Vegas, to me, was wonderful. Given my great love of cheesy and shiny and neon and Americana and all around over-the-top-ness, my weekend there was fantastic. Every time I turned a corner, there was something new and wonderful and/or horrible to take a picture of, and also the slot machines kept giving me money, and the food! The food! Going to restaurants that I've read about in magazines and eating food from people that I see on "Top Chef" was awesomely fun for a pop-culture junkie with a bent toward foodie-ism.

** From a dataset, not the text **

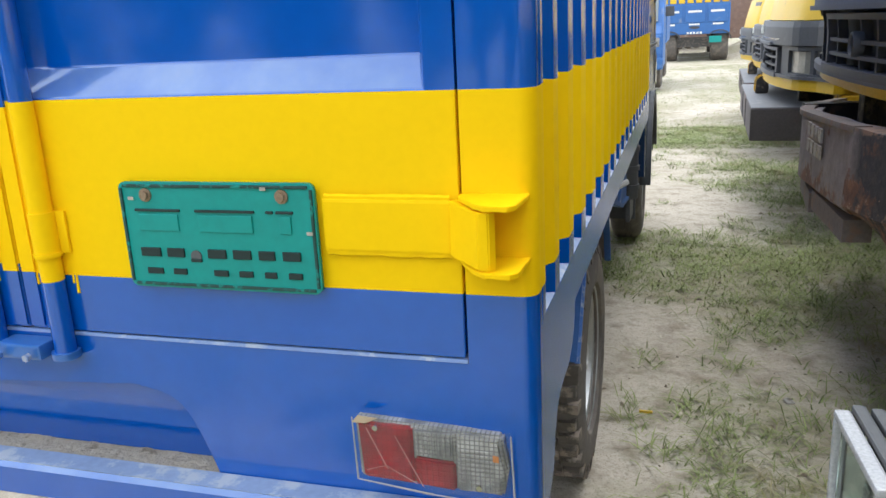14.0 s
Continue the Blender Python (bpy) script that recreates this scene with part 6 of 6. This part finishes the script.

On the other hand, while I loved visiting, I would hate to live in Vegas. The town had no soul, and every place I went had a transitory feelings, like the casino might close and be knocked down at any time to be replaced by another, larger, shinier one. Maybe it was because I just stuck to the Strip and the places around it for the most part, but I never got a sense that there was any feeling of community pride or belonging. It was like being in a 24 hour amusement park that let you sleep over.

stanford said...

Yeah, I can appreciate both of your ideas. I get that it is a remarkable place. And Justin's 'authenticity in self awarness' angle has merit. It just kind of defies my catagories of experiencing each place I visit as an experiment in human situatedness. As Joel points out, there is no situatedness. I think the more aware a place is of my presence (as a visitor) the less likely I am to be engaged by it.